Livre numérique : les auteurs s’inquiètent du piratage et de leur rémunération

Alors que le marché du livre numérique peine à décoller en France, les auteurs doutent de la capacité de l’industrie de l’édition à lutter contre le piratage sur Internet. En outre, ils se prennent à espérer une meilleure rémunération avec le nouveau contrat d’édition tenant compte du numérique.

Ils sont désormais plus de 400 auteurs à avoir signé la pétition contre le piratage lancée il y a un peu plus d’un mois. « Le temps où le monde du livre se pensait à l’abri du piratage est révolu. Nous sommes très nombreux à nous être aperçus que plusieurs
de nos ouvrages étaient mis à disposition sur de sites de téléchargement gratuits », s’inquiètent-ils. Après la musique et le cinéma, c’est au tour du livre de tirer la sonnette d’alarme sur ce qui pourrait devenir un fléau pour l’industrie de l’édition.

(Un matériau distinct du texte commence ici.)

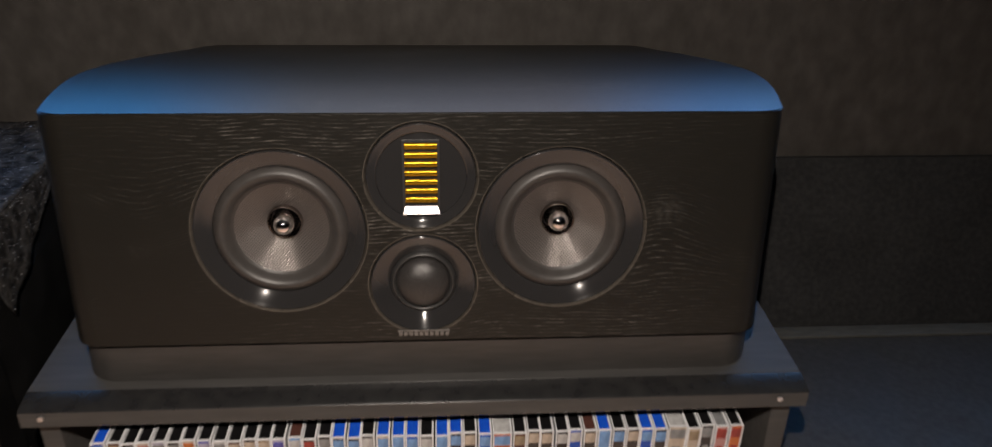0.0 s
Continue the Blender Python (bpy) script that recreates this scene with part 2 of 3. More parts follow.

Sondage : 20 % piratent des ebooks
Selon le 5e baromètre réalisé pour la Société française des intérêts des auteurs de l’écrit (Sofia), le Syndicat national de l’édition (SNE) et la Société des gens de lettres (SGDL), et publié au Salon du livre en mars dernier, 20 % des personnes interrogées disent avoir eu recours à une offre illégale. Le piratage de livres numériques serait en nette augmentation, puisque ce taux n’était que de 13 % il y a trois ans. Cette pratique illicite concerne aujourd’hui 4 % de la population français, selon l’institut de sondage OpinionWay qui a mené cette enquête (1). « Aujourd’hui, les livres mis en ligne illégalement pullulent », constatent les auteurs qui multiplient les e-mails d’alerte aux hébergeurs Internet pour leur demander de supprimer immédiatement des liens de téléchargement. Mais les écrivains et illustrateurs de livre craignent le même problème que pour les sites web pirates de la musique (The Pirate Bay, T411, …) ou du cinéma (Allostreaming, eMule, Wawa, …) : les hébergeurs ont beau supprimer les liens d’accès, ils réapparaissent peu après avec de nouvelles adresses ou sites miroirs.
« Ce qui revient à lutter contre une grave avarie par voie d’eau avec un dé à coudre ! », déplorent les auteurs, tout en critiquant le fait que la directive européenne « Commerce électronique » de 2000 « dédouane de toute responsabilité en la matière l’ensemble des hébergeurs » (2). En France, cette disposition a été transposée il y a maintenant plus de dix par la loi pour la confiance dans l’économie numérique (LCEN) de 2004.
Ce qui confère aux plateformes et hébergeurs numériques une responsabilité limitée
au regard du piratage en ligne qui pourrait être constaté chez eux, à ceci près qu’ils doivent retirer « promptement » les contenus illicites qui leur seraient signalés (3).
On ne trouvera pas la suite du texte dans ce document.